The L.A. Times’ Dan Neil on the 2005 Ford GT —
The launch sequence goes like this: Raise the revs to about 4,000 rpm, slot the shifter into first gear and slip your left foot off the clutch pedal. The foot-wide rear tires squall briefly and then hook up. The carbon-fiber seat mule kicks you in the backside. The supercharger trills like a teakettle. One second or so later, the landscape goes all spin-art and you start looking like Keir Dullea at the end of “2001: A Space Odyssey.” Cue “Thus Spake Zarathustra.”
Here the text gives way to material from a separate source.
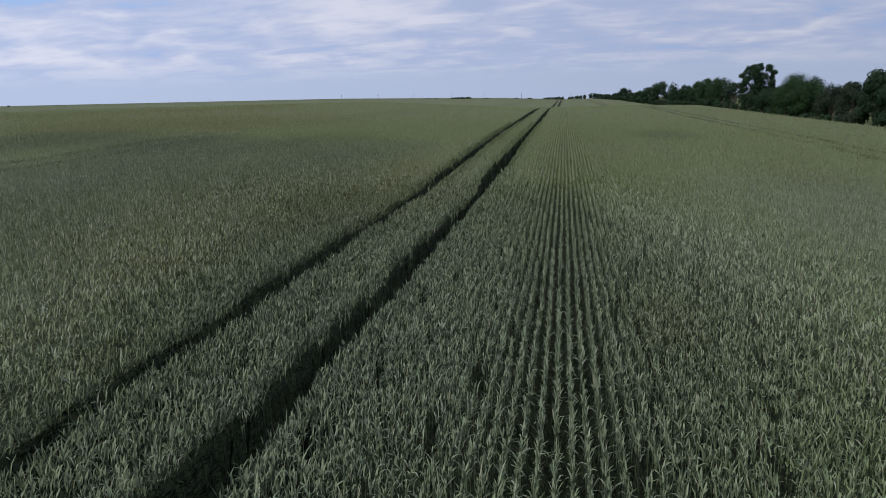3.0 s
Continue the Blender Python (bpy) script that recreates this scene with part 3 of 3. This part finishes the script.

Because of the way the car is geared, you will cross the 60-mph threshold well before you need to shift to second. By the time you start stretching in fourth gear (about 150 mph), the car’s aerodynamic underbody is producing several hundred pounds of ground-hugging down-force that actually causes the car to settle an inch-and-a-half on its suspension. The old race cars — which were the first to exceed 200 mph at Le Mans — didn’t have ground effects devices and were legendarily unstable on the Mulsannes straight. The new GT tracks like a Japanese bullet train.
Please keep your hands and feet inside the ride.
He goes on to say, “Think of it this way: If the Corvette is whiskey, the GT is a turkey baster full of heroin with a rubber-hammer chaser.”